By twelve midnight Dad was snoring, while I was still at work on a lighting design for an upcoming play. I motioned for his caregiver to retire for the night as well, and he gratefully left the room. I locked the door after him.

The room had two windows, one facing the east and another one facing the south. Between the two windows sat my dad’s old desk, and on top of it my mom’s picture. I moved the desk so that I could continue to work and chat on my laptop while frequently glancing over to where Dad was, snuggled now under the covers, and snoring rather loudly.

I continued to chat with my mentor over YM, and excitedly explained to him my proposal: how to position the lights, where to locate them, so that when they’re all turned on, the effect is the opposite of illumination.
When I glanced over to Dad, he was no longer there.


I swear I did not doze off, I couldn’t possibly have. Even if I did, I know that it was only for a few minutes, because my last chat response said so.

Needless to say, nobody believes me. Needless to say, we looked all over for him: In the house, in the village, all over town, all over the country! We have been looking for four years! Four years.
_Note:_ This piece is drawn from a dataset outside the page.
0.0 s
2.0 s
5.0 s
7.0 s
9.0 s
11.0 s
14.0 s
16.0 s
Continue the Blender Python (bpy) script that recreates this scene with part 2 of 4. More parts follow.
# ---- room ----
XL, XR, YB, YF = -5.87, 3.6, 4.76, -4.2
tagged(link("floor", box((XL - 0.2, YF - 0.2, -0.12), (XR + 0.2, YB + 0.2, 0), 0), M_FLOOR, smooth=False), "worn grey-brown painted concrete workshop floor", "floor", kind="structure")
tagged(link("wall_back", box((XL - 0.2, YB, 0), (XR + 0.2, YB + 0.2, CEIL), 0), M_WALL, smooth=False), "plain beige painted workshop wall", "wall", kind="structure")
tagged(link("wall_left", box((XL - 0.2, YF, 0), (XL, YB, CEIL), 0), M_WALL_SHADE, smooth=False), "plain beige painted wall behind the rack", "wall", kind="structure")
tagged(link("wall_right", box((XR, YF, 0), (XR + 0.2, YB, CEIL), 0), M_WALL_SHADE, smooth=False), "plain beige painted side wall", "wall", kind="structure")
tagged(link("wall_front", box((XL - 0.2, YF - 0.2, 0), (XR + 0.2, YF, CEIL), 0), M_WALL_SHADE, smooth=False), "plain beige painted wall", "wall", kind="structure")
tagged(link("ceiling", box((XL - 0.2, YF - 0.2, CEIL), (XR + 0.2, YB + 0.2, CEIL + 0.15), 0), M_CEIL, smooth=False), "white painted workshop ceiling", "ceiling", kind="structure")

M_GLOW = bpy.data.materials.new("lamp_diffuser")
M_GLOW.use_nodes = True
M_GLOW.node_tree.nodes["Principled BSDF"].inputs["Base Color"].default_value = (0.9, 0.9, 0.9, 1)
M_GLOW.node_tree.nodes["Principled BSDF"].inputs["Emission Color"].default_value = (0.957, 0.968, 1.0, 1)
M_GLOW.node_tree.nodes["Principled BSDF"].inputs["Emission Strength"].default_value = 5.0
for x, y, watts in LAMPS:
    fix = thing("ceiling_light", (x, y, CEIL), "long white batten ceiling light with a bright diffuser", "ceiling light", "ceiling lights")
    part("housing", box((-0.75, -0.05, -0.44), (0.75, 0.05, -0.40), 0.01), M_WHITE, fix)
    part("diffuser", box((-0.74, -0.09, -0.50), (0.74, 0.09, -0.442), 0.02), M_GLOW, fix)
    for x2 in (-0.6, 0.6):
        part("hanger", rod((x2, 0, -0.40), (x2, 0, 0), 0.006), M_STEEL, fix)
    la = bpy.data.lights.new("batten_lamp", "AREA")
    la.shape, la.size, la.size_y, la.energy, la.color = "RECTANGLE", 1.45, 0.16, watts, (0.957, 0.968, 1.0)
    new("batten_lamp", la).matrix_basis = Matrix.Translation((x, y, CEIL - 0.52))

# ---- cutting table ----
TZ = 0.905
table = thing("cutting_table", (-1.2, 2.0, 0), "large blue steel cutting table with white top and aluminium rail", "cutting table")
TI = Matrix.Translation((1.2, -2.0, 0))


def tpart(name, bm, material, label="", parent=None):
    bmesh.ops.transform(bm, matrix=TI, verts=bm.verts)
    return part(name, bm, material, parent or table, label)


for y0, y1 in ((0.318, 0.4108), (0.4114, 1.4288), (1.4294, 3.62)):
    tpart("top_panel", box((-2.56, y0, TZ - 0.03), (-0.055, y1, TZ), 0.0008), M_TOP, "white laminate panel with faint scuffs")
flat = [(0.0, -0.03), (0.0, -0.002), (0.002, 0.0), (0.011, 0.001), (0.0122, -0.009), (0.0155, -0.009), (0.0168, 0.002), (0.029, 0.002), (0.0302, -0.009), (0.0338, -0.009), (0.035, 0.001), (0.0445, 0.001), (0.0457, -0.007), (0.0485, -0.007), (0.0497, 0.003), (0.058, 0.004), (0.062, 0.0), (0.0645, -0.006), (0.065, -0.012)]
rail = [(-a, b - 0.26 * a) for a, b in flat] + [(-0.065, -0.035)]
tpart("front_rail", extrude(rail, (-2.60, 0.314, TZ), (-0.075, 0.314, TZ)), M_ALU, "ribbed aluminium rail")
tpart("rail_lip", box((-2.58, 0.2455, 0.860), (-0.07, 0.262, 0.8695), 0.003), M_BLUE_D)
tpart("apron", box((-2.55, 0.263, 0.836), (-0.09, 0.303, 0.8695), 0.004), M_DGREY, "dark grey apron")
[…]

It’s very hard for me still. Although, in many ways, yes, perhaps also the best. The best for me, and for everyone concerned. I know, I understand where people come from when they accuse me of these horrible things, because it is true that I have been, well, enriched by the situation. But how can I defend myself? How can I tell people of just what my dad and I went through after my mom’s death? Why should I even bother?

I still come home as often as I can, to check on the properties, the caretaker. To warm the old house, so to speak.

I still prefer to take the 5A.M. flight, and it is dark when I enter the house, the only light that is on is the one over the staircase, the smooth granite floors are softly illuminated, the winding staircase looks like it is floating in a gleaming sea of darkness.